Hi.
I'm having trouble avoiding duplicates while annotating data. I tried to reproduce the problem in the code sample below. In this sample, the examples 1, 2 and 15 are duplicates. In the annotation process, the examples 1 and 15 are displayed but not the example number 2. My guess is that examples 1 and 2 are loaded together as part of the same batch, so the deduplication occurs at this level which prevents example 2 to be displayed. However, example 15 is loaded in the next batch, and the fact that a similar example has already been labeled just before is not taken into account.

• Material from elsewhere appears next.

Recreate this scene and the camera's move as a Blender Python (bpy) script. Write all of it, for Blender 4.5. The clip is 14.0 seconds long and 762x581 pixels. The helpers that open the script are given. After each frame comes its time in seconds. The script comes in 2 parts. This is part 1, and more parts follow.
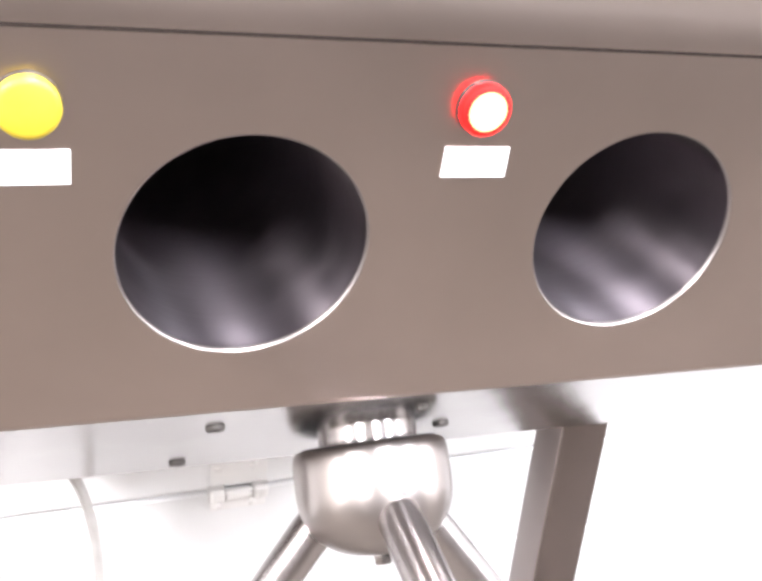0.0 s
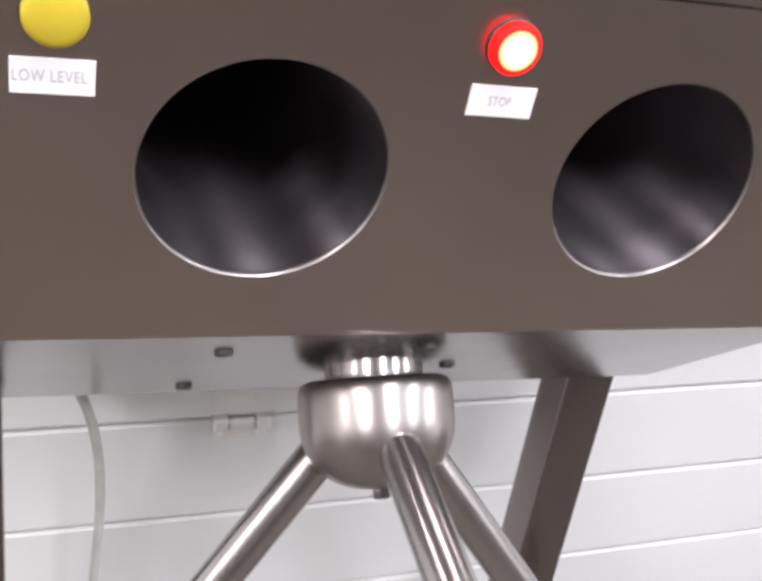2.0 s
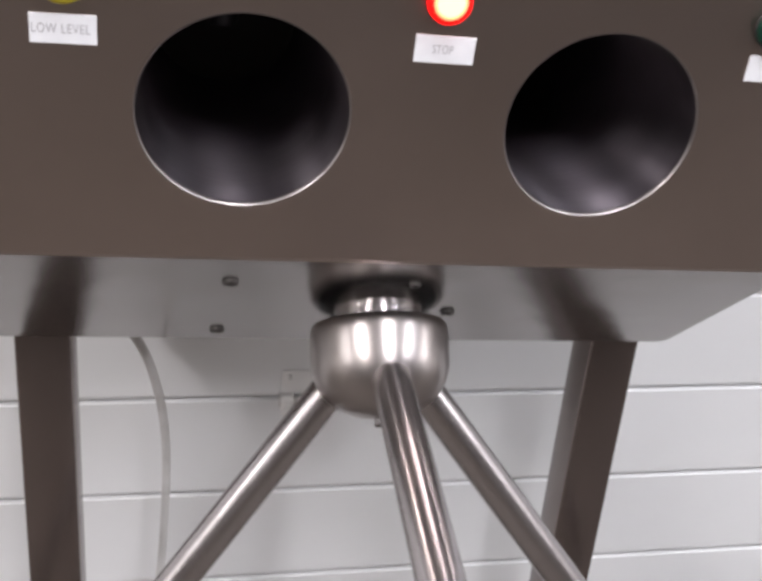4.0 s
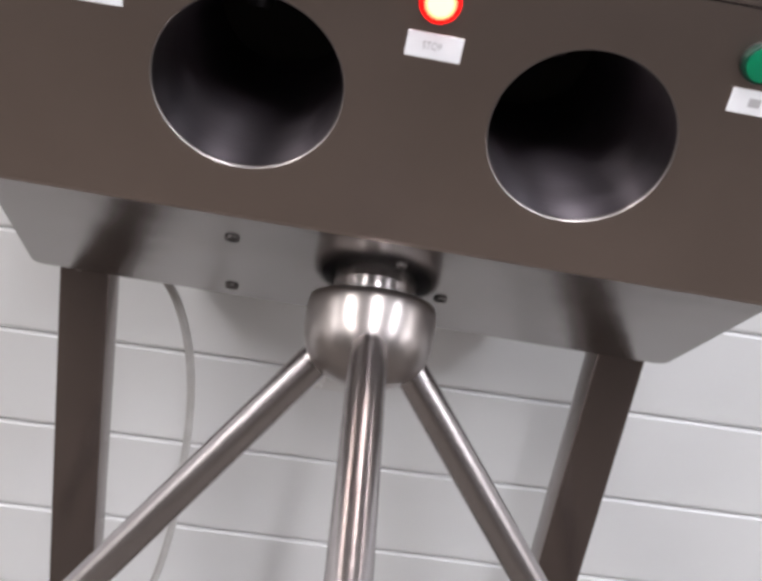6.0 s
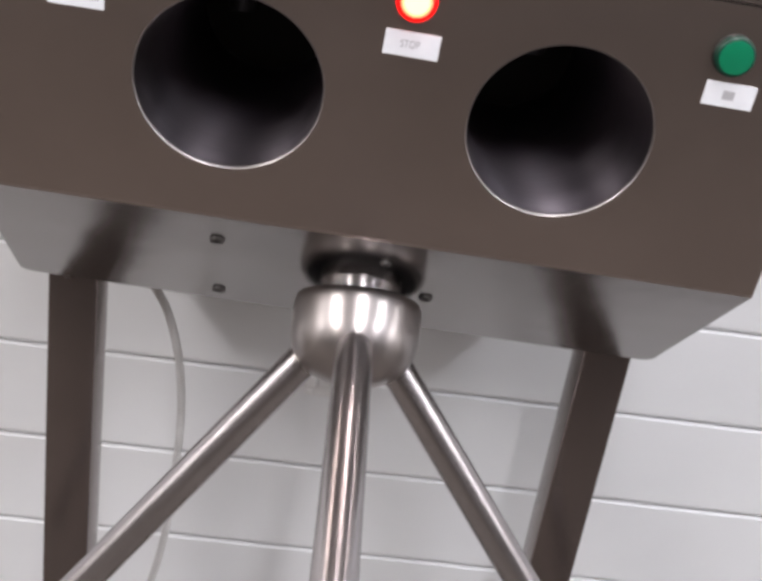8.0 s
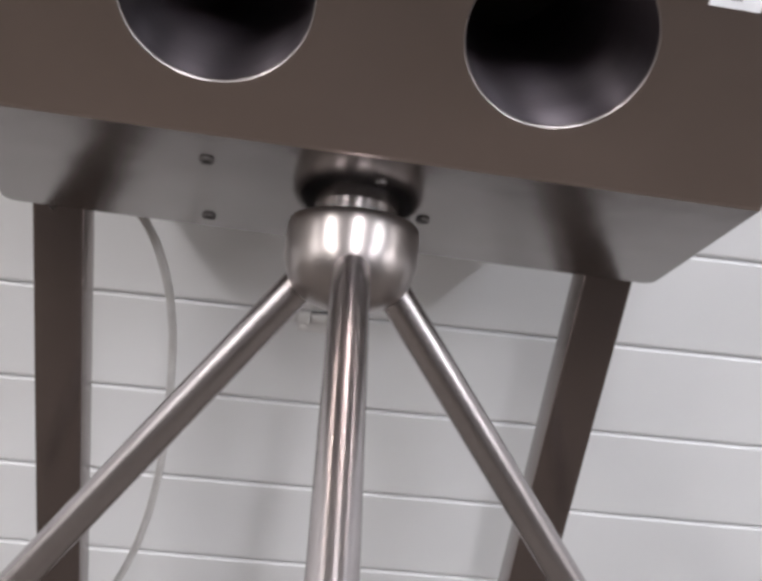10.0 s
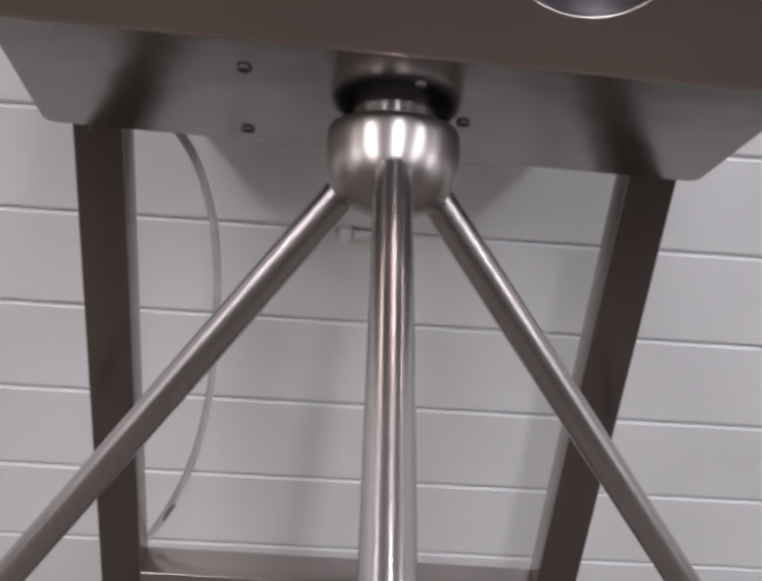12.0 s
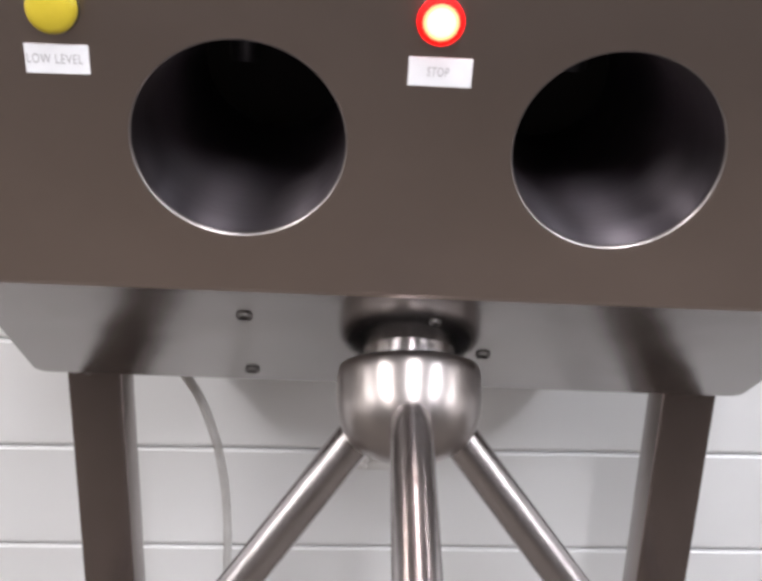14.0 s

If I save the annotated examples to the database after annotating the first example, stop the annotation process and restart it, the duplicate examples are not shown anymore. I suppose this is due to the "auto_exclude_current" behaviour which compares hashes with those stored in the database. However, saving the annotated examples does not help if the process is not stopped and restarted before encountering duplicates, which makes me think that the hashes from the database are retrieved on startup but not updated afterwards when new annotated examples are added to it?
import prodigy
from prodigy import set_hashes
@prodigy.recipe(
"test-recipe", dataset=("Dataset to save answers to", "positional", None, str),
)
def test_labeller(dataset: str):
stream = [
{"text": "a"},
{"text": "a"}, # example is duplicate of first one
{"text": "b"},
{"text": "c"},
{"text": "d"},
{"text": "e"},
{"text": "f"},
{"text": "g"},
{"text": "h"},
{"text": "i"},
{"text": "j"},
{"text": "k"},
{"text": "l"},
{"text": "m"},
{"text": "a"}, # example is duplicate of first one
{"text": "n"},
{"text": "o"},
]
def add_options(stream):
# Helper function to add options to every task in a stream
for task in stream:
task["options"] = [
{"id": "1", "text": "option 1"},
{"id": "2", "text": "option_2"},
]
task = set_hashes(task, input_keys=("text"))
yield task
stream = add_options(stream) # add options to each task
return {
"dataset": dataset, # Name of dataset to save annotations
"stream": stream, # Incoming stream of examples
"view_id": "blocks", # Annotation interface to use
"config": {
"blocks": [
{
"view_id": "html",
"html_template": "Feature 1: {{text}}",
},
{"view_id": "choice", "text": None},
],
},
}
I have tried moving the duplicate example further down in the list of examples (say 40 examples after its first occurrence) so that the batch that contains the duplicate is loaded only after the first occurrence has already been saved to the database, but it is still not filtered out.
For some reason, setting the "force_stream_order = True" in the config seems to solve this issue, but I would like to run an annotation task with multiple named sessions, and I do not wish to create duplicates between annotators. I thus need to set "feed_overlap = False", and because my annotators may work simultaneously, this post seems to indicate that setting "force_stream_order = True" is not recommended (Option feed_overlap=false doesn't show expected behaviour)
Am I missing something, or is there any way to enforce that no duplicate example is shown to the annotator, even if they are not loaded together as part of the same batch?